“It isn’t how you die, It’s what you live for” is a quote attributed to Daniel Boone. This song is a loose overview of his life and how he personified his own words.
Daniel Boone was one of the most famous frontiersmen of early America. His true home was in the wilds, hunting and trapping for many of his days, being away from whatever house he had at the time for months on end. During his life he had enough adventures to fill volumes of literature. Stories of his achievements are many and some legendary.

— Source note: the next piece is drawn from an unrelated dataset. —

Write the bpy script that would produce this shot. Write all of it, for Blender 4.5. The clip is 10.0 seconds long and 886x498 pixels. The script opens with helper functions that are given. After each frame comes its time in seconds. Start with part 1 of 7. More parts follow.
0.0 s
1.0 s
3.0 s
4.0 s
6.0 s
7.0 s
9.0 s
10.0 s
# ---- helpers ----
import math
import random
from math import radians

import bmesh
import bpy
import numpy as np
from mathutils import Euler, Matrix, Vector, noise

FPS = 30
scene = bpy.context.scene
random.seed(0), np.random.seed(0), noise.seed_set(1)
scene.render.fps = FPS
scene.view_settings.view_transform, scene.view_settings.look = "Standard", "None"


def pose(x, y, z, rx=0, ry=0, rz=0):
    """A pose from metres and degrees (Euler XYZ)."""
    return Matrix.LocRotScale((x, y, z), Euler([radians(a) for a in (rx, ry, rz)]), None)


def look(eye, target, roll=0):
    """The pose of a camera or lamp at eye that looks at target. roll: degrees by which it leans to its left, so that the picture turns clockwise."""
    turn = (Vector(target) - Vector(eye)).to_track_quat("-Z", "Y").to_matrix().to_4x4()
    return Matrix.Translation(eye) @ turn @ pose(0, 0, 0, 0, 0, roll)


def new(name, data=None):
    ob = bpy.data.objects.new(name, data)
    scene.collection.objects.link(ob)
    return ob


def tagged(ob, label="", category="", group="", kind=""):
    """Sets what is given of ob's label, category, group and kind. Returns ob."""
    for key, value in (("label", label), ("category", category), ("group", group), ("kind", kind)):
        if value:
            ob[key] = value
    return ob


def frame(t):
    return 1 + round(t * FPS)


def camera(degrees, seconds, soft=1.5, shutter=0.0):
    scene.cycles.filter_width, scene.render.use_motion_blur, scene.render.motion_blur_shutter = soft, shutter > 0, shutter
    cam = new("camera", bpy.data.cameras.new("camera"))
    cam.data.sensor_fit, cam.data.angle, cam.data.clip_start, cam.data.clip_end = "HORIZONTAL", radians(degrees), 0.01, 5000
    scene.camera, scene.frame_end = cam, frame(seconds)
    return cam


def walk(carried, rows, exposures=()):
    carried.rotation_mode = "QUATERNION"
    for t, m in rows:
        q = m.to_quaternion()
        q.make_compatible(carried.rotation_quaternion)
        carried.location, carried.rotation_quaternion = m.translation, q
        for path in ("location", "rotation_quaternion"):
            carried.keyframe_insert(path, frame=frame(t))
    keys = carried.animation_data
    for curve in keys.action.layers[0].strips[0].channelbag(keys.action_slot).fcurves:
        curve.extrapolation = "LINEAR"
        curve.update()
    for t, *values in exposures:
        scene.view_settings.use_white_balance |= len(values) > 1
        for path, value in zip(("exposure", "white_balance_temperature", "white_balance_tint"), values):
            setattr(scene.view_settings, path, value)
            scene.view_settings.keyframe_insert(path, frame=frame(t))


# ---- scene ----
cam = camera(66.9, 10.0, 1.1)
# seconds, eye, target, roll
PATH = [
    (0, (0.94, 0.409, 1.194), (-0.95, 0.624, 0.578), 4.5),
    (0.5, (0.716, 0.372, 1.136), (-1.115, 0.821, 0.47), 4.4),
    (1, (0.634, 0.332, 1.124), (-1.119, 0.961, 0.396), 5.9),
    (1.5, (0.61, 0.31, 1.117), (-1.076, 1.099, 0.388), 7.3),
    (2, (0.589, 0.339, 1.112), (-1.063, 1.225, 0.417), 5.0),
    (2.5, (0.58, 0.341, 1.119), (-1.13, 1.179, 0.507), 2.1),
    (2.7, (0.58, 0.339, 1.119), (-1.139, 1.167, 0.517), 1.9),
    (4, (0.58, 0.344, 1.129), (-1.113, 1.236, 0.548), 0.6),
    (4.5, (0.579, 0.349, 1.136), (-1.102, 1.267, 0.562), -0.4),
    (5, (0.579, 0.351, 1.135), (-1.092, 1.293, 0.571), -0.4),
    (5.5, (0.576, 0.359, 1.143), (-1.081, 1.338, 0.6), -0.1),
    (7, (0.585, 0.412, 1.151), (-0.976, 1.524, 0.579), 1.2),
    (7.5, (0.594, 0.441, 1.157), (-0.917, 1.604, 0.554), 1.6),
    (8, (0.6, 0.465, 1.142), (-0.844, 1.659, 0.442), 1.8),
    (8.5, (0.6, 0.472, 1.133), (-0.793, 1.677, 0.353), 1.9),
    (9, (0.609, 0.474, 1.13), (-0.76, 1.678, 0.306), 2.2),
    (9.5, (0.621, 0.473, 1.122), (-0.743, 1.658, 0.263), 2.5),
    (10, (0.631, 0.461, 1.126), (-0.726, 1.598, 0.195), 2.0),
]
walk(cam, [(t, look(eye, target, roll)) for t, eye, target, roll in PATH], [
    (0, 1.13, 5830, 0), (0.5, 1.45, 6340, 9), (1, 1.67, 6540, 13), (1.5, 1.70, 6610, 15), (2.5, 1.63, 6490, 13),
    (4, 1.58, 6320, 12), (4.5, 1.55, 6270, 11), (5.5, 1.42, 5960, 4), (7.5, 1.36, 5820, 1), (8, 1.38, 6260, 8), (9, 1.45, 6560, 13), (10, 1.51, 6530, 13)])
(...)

Born November 2, 1734 in Berks County, Pennsylvania, he moved with his English Quaker family to the Yadkin Valley area of North Carolina. While there, young Daniel drove a wagon for the North Carolina militia. In August, 1756 he married Rebecca Bryan. They would have six children by 1768. During that time he took many long excursions into the unsettled lands, and first went on a hunt through the Cumberland Gap in the fall of 1767, with a few other trips to the area soon afterward. In 1773, Boone attempted to move his family through the Cumberland Gap to settle into Kentucky but were turned around after a band of Indians attacked and killed his oldest son, James, and others who had separated from the main group to bring in additional supplies (see song “Wallen’s Creek” for more of that story).

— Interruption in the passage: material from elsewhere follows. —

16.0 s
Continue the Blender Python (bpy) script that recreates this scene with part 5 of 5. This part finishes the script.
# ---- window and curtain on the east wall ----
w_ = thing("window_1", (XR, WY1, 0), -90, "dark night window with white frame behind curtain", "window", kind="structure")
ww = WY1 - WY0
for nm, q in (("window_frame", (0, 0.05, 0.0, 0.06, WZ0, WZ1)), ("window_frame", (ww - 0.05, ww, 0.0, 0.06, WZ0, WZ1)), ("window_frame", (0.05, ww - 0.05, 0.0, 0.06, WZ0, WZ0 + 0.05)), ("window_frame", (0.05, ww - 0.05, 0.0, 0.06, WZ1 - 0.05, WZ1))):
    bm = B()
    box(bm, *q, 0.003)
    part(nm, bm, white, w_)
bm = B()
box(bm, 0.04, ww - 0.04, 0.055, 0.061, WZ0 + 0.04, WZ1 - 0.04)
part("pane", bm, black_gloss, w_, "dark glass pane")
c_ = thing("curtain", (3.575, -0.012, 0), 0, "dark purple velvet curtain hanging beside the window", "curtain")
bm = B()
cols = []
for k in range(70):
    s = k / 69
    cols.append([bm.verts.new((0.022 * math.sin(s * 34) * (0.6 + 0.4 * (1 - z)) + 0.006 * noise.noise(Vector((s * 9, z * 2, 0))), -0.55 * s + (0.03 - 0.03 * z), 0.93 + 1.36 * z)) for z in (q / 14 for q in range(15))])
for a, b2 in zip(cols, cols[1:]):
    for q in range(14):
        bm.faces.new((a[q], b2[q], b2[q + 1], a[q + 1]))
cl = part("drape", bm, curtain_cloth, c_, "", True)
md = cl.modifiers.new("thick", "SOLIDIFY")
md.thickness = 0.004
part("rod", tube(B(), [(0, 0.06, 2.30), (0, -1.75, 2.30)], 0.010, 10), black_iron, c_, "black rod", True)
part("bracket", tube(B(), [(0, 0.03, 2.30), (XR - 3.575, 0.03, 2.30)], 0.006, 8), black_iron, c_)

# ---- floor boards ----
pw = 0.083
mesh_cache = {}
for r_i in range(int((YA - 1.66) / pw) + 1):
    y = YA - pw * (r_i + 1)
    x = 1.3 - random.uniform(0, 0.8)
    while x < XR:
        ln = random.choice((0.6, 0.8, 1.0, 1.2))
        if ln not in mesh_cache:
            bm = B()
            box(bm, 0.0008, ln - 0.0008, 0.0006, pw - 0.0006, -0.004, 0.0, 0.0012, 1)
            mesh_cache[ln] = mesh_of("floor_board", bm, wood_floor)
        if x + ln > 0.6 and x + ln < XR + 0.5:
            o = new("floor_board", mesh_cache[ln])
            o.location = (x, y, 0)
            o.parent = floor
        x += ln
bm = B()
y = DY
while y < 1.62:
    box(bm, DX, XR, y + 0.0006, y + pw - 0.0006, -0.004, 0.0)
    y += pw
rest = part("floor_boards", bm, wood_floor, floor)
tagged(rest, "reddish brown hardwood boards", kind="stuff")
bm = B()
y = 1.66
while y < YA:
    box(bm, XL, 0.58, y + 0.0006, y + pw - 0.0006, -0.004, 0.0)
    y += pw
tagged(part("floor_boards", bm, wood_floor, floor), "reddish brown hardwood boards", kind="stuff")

In March 1775, Boone and approximately 30 companions were hired by the investor group, Transylvania Company, to blaze what is now known as the Wilderness Road. The team cut through nearly 200 miles of territory using buffalo traces, game trails and the native American’s Warrior’s Path. In April, 1775 the group reached their destination in what is now Madison County, Kentucky. Fort Boonesborough was established there. Boone would move his family to the fort the same year.
Boone was commissioned a captain in the Virginia Militia in 1777. Later he was injured and captured by the Shawnee Indians. He spent 5 months with them and escaped, traveling vast miles of wilderness to warn the settlers of Boonesborough and then being instrumental in defending against the Shawnee in a siege lasting 11 days. Rebecca had their 10th child in 1781. Daniel was elected a member of the Virginia State Legislature the same year, and served three terms while fighting in the militia. Kentucky didn’t become a state until 1792.
Boone had many land claims but lost most of what he owned in several disputes. He moved from Kentucky to modern day West Virginia, and to Louisiana and to Missouri. He also worked as a land surveyor and store/tavern owner during his life. Daniel Boone died on September 26, 1820. He was residing in the home of his son, Nathan, near Defiance, Missouri. He was 85 years old.